Please transcribe the data that follows without the pictures, keeping every word the same.

** BEGIN Collected material **

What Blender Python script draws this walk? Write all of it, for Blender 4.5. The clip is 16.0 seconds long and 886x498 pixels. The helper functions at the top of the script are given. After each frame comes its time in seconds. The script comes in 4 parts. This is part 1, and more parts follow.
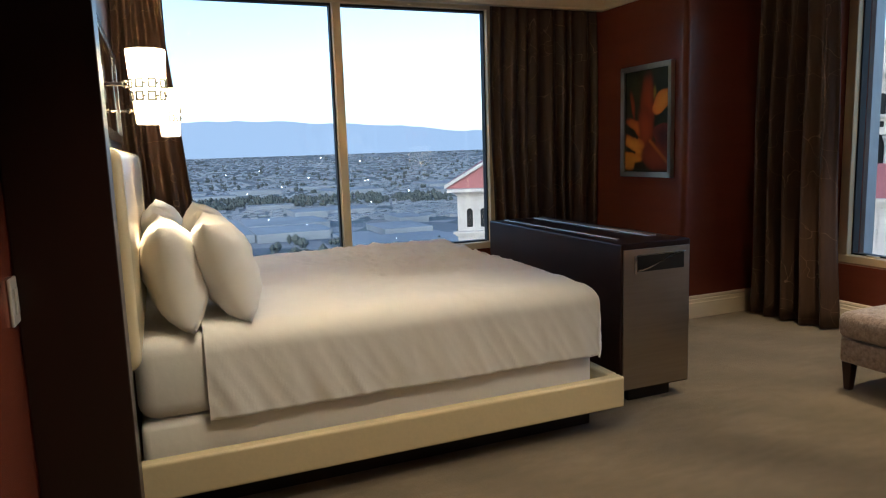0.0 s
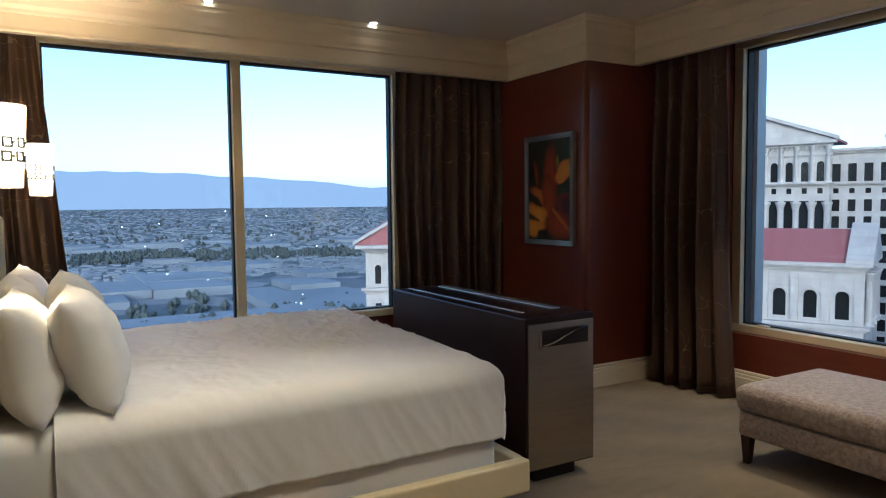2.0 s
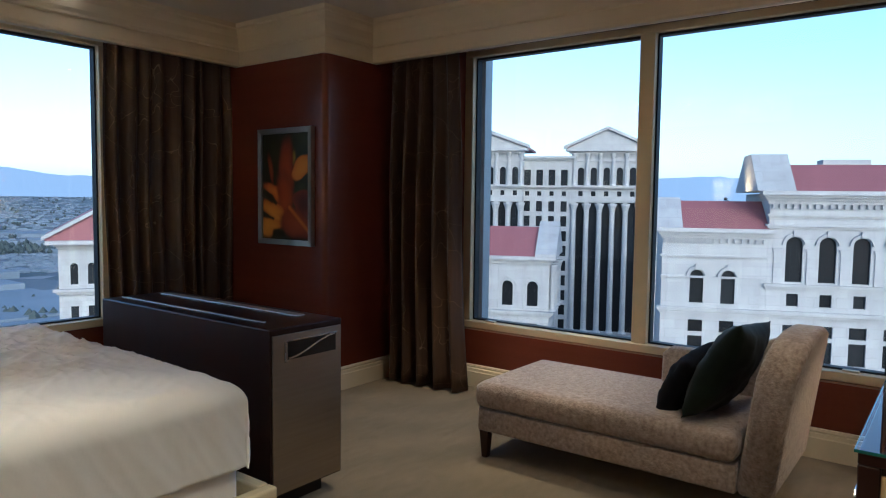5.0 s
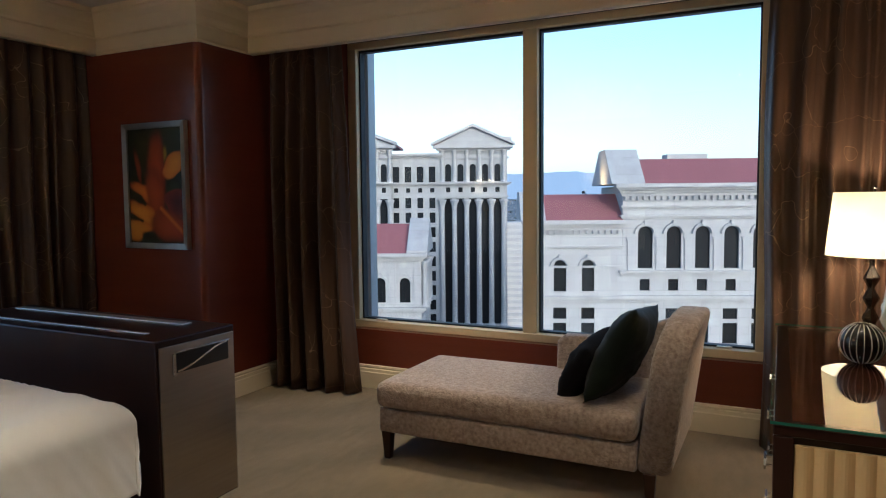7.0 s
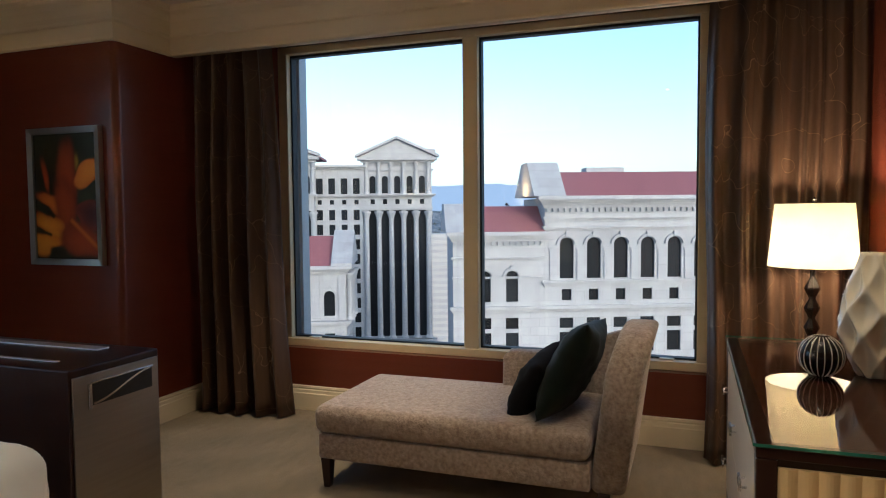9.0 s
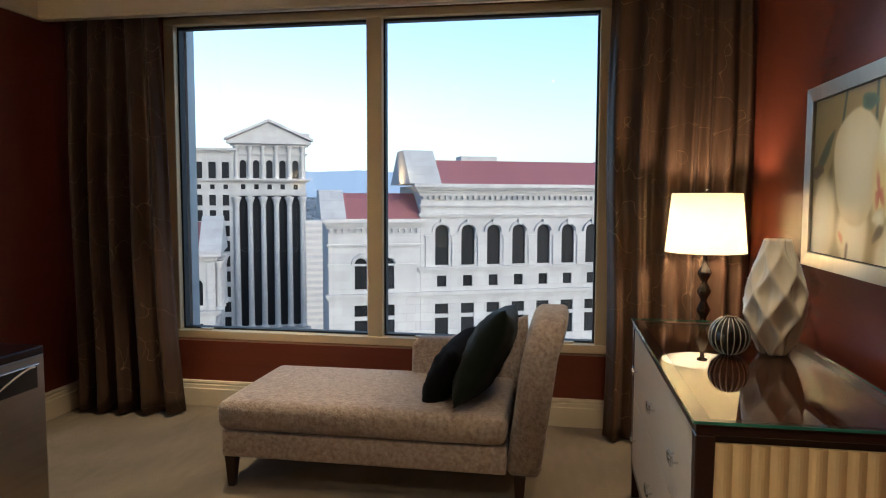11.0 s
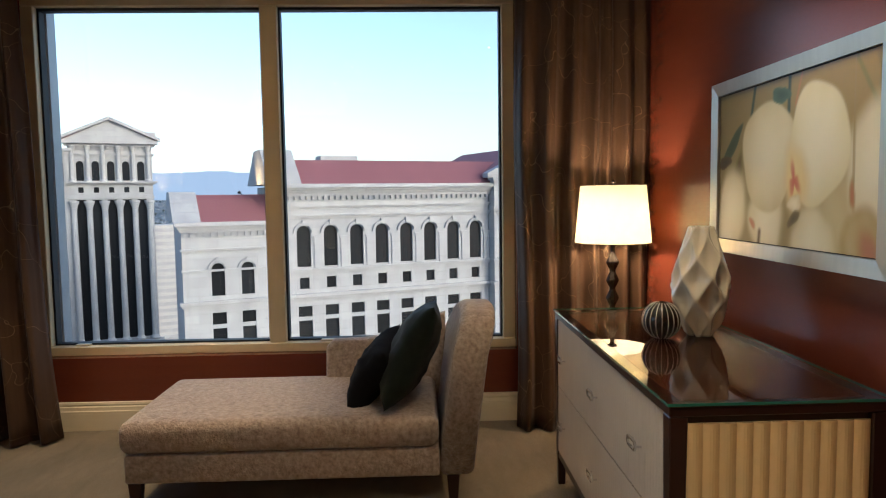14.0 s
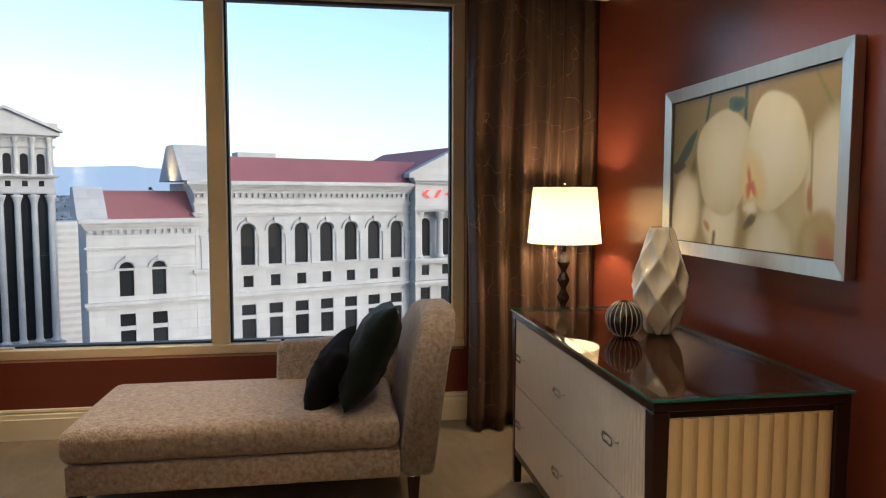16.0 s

** END Collected material **

● Task answer:
What Blender Python script draws this walk? Write all of it, for Blender 4.5. The clip is 16.0 seconds long and 886x498 pixels. The helper functions at the top of the script are given. After each frame comes its time in seconds. The script comes in 4 parts. This is part 1, and more parts follow.
0.0 s
2.0 s
5.0 s
7.0 s
9.0 s
11.0 s
14.0 s
16.0 s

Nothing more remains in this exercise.